In my view the Court should give effect to these documents. The fact that Mrs Brown may have carried on her limited activities after 21st January 2005 and that the bank account was not closed for another year is not to my mind sufficient to displace this.
I hold Mrs Brown retired from the partnership on the date specified in the Notice – that is to say 21st January 2005.
The Counterclaim
In the light of Mr Goldberg’s concessions in his closing submissions I can deal with the Counterclaim quite shortly. In my view there was no concluded contract as to partition of Capri Lodge. Whilst Mrs Brown may have agreed in principle to partition the precise boundaries were never agreed. Equally the Agreement signed by the parties in February 2009 was incomplete in that it did not contain any means of deriving the boundaries between the two partitioned properties. Attempts to resolve this problem were not successful as Mrs Brown never agreed the proposed plan.
Equally there is no document satisfying section 2 of the Law of Property (Miscellaneous Provisions) Act 1989.
It follows, as Mr Goldberg conceded, that the Counterclaim fails.

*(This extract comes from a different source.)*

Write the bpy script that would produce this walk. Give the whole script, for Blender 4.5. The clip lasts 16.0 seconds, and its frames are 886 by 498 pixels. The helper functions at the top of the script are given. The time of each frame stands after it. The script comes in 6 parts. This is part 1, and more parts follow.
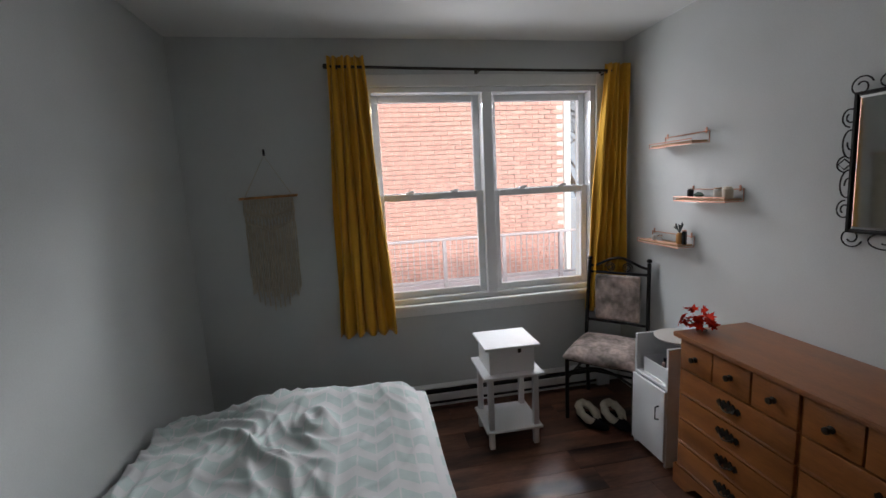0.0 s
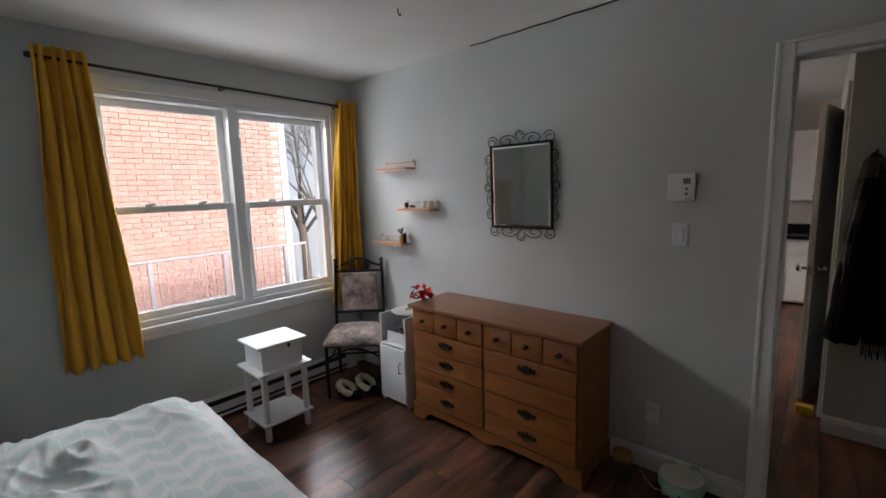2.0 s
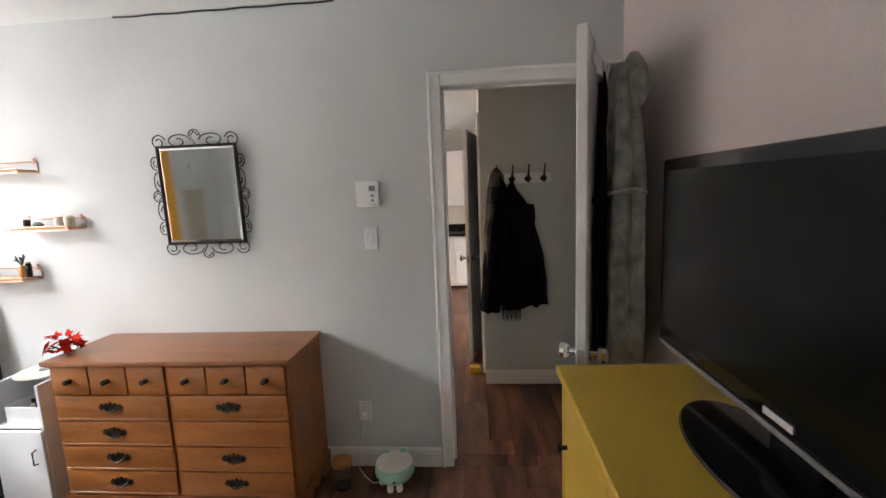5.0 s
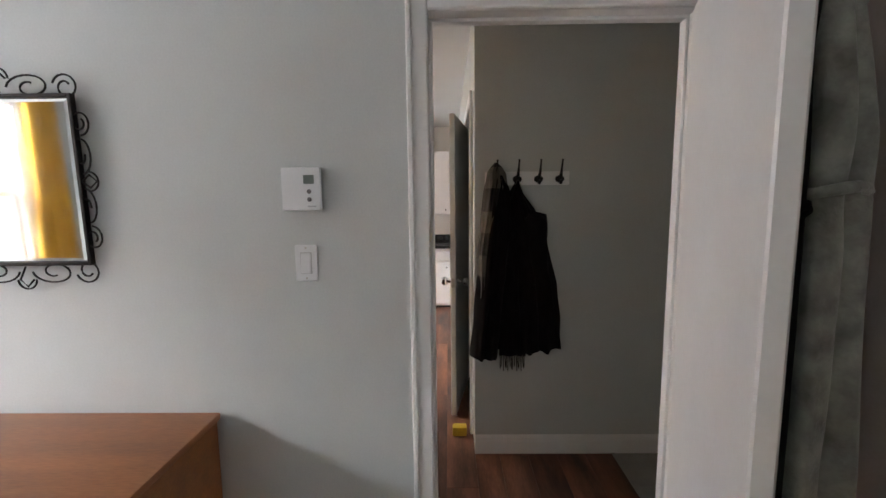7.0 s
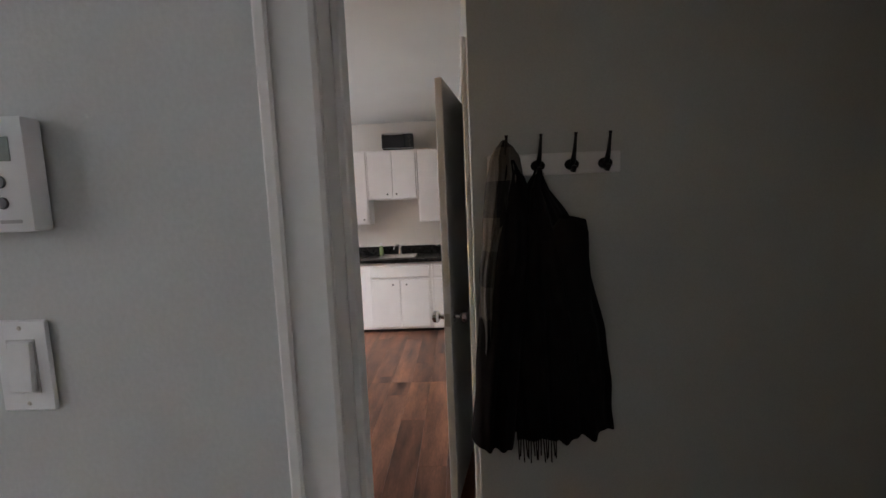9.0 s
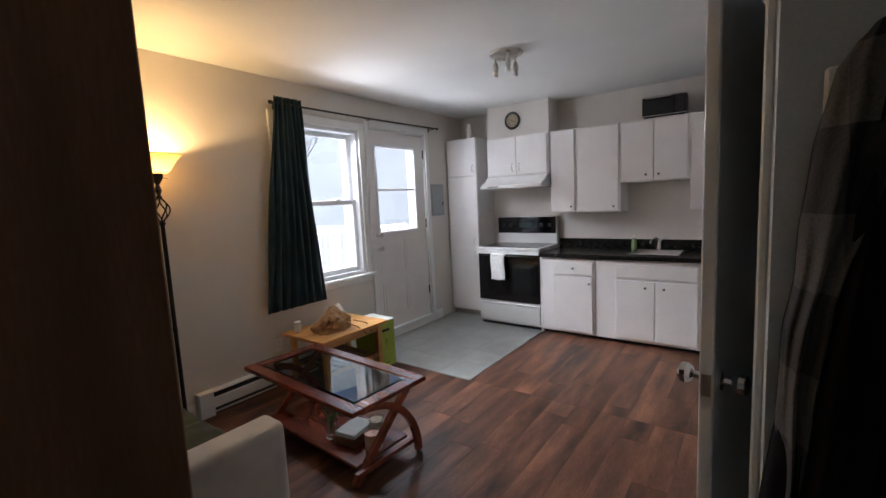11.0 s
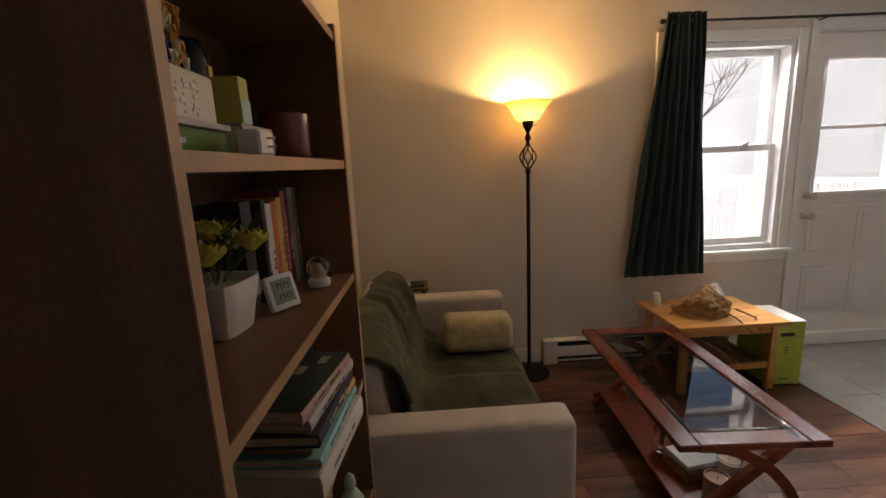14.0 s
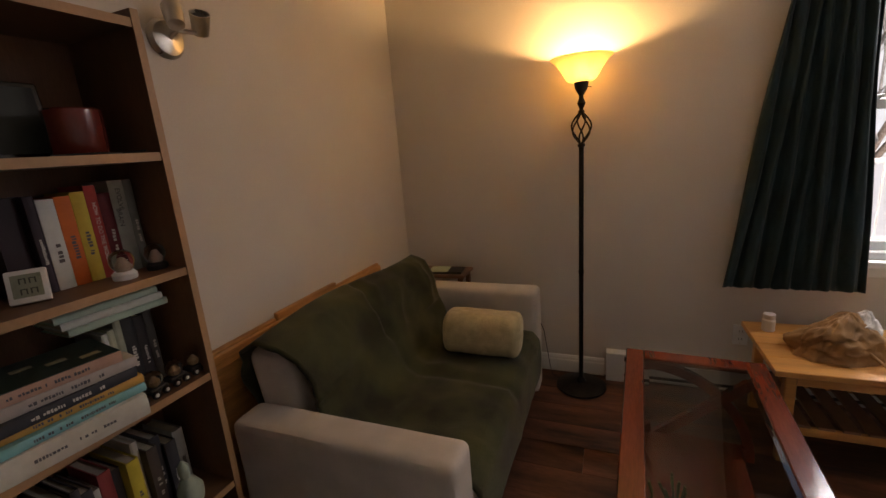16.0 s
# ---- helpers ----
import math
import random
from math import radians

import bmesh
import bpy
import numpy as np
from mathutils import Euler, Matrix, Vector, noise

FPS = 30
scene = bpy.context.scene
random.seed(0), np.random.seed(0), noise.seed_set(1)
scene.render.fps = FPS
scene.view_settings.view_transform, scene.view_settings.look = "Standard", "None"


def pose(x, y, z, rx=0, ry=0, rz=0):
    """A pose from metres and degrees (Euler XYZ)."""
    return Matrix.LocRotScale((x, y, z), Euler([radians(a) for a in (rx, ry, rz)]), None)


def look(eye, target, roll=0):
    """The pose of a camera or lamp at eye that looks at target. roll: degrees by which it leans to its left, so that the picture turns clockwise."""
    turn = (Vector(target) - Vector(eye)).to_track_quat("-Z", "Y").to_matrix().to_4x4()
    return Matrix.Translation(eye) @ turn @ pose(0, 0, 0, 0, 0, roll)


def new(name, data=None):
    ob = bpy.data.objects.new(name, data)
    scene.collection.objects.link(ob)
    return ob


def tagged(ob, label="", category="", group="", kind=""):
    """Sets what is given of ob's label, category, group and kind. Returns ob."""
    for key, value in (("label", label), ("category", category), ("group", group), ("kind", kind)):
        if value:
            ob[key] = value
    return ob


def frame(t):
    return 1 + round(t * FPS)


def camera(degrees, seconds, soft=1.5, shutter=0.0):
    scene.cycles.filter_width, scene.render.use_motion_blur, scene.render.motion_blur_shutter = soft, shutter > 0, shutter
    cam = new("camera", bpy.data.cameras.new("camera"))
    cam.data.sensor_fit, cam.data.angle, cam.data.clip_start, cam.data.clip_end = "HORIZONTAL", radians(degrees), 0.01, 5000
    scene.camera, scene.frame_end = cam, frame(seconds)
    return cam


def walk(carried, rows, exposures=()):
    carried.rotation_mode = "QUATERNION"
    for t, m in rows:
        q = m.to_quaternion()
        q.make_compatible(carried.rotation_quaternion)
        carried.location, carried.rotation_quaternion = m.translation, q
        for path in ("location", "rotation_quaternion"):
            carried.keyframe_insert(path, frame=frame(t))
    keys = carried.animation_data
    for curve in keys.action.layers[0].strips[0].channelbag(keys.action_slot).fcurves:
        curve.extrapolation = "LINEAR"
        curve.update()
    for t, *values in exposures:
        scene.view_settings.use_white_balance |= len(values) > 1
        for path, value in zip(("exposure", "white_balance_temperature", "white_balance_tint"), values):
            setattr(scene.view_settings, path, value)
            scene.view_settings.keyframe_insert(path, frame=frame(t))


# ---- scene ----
cam = camera(92.3, 16.0)
PATH = [
    (0, (0.304, 0.281, 1.543), (0.653, 2.228, 1.247), -2.9),
    (0.5, (0.13, 0.247, 1.537), (0.779, 2.115, 1.237), -3.1),
    (1, (0.004, 0.153, 1.533), (0.928, 1.904, 1.249), -2.2),
    (1.5, (-0.108, 0.032, 1.526), (1.066, 1.628, 1.249), -2.0),
    (2, (-0.166, -0.01, 1.536), (1.308, 1.313, 1.263), -1.8),
    (2.5, (-0.192, 0.017, 1.527), (1.541, 0.976, 1.251), -1.9),
    (3, (-0.194, 0.011, 1.554), (1.705, 0.563, 1.251), -1.2),
    (3.5, (-0.183, -0.077, 1.565), (1.792, 0.076, 1.288), -1.7),
    (6, (0.321, -0.02, 1.492), (2.296, 0.144, 1.223), -2.5),
    (6.5, (0.592, -0.006, 1.498), (2.572, 0.12, 1.241), -1.6),
    (7, (0.823, 0.058, 1.482), (2.809, 0.086, 1.246), -0.6),
    (7.5, (1.03, 0.089, 1.494), (3.018, 0.032, 1.281), -0.6),
    (8, (1.239, 0.047, 1.474), (3.228, -0.007, 1.27), -1.5),
    (10.5, (2.172, -0.065, 1.457), (3.995, 0.725, 1.225), -2.6),
    (11, (2.29, -0.065, 1.455), (3.886, 1.12, 1.229), -2.8),
    (11.5, (2.393, -0.055, 1.457), (3.644, 1.49, 1.236), -2.6),
    (12, (2.511, -0.087, 1.441), (3.365, 1.705, 1.196), -1.8),
    (12.5, (2.563, -0.118, 1.441), (3.03, 1.81, 1.186), -0.8),
    (13, (2.611, -0.088, 1.443), (2.934, 1.863, 1.143), -1.0),
    (13.5, (2.669, 0.022, 1.448), (2.874, 1.982, 1.11), -2.0),
    (14, (2.72, 0.188, 1.456), (2.797, 2.15, 1.072), -2.6),
    (14.5, (2.841, 0.289, 1.452), (2.763, 2.242, 1.026), -3.0),
    (15, (3.047, 0.373, 1.458), (2.822, 2.307, 1.0), -3.2),
    (15.5, (3.287, 0.475, 1.436), (2.822, 2.359, 0.955), -4.0),
    (16, (3.552, 0.554, 1.44), (2.814, 2.354, 0.976), -4.4),
]
EXPOSURES = [(0, 0.58, 6400, 13), (1.5, 0.70, 6400, 13), (2.5, 1.02, 6600, 13), (3.2, 1.62, 7200, 15), (3.6, 1.98, 7200, 16), (6.0, 2.50, 6500, 13), (7.0, 2.42, 6500, 13),
             (8.0, 2.05, 6600, 14), (10.5, 1.40, 5800, 12), (11.5, 1.05, 6300, 14), (12.5, 0.98, 6800, 16), (13.5, 1.15, 7200, 18), (14.5, 1.15, 7300, 19), (15.2, 1.02, 7300, 20), (16, 0.92, 7300, 21)]
walk(cam, [(t, look(eye, target, roll)) for t, eye, target, roll in PATH], EXPOSURES)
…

At one time during the course of the hearing I raised the possibility of making an order for the partition of Capri Lodge under the provisions of the Trusts of Land and Appointment of Trustees Act 1996. However, as I indicated in the course of closing submissions I do not propose to do so. There is no a pleaded claim for partition. Thus I have not heard argument or evidence on relevant matters such as the value of the partitioned parts. It has to be remembered that the planning permission for Capri Lodge is restricted. As noted above the occupation is limited to persons solely or mainly employed in the agricultural business at Capri Lodge. Mrs Brown no longer owns any part of the Paddock or the Woodland. Thus if there were an order for partition she might not be able to occupy Capri Lodge. Furthermore the value of her part might be affected. Thus whilst the planning restriction exists a partition would or might operate unfairly to Mrs Brown.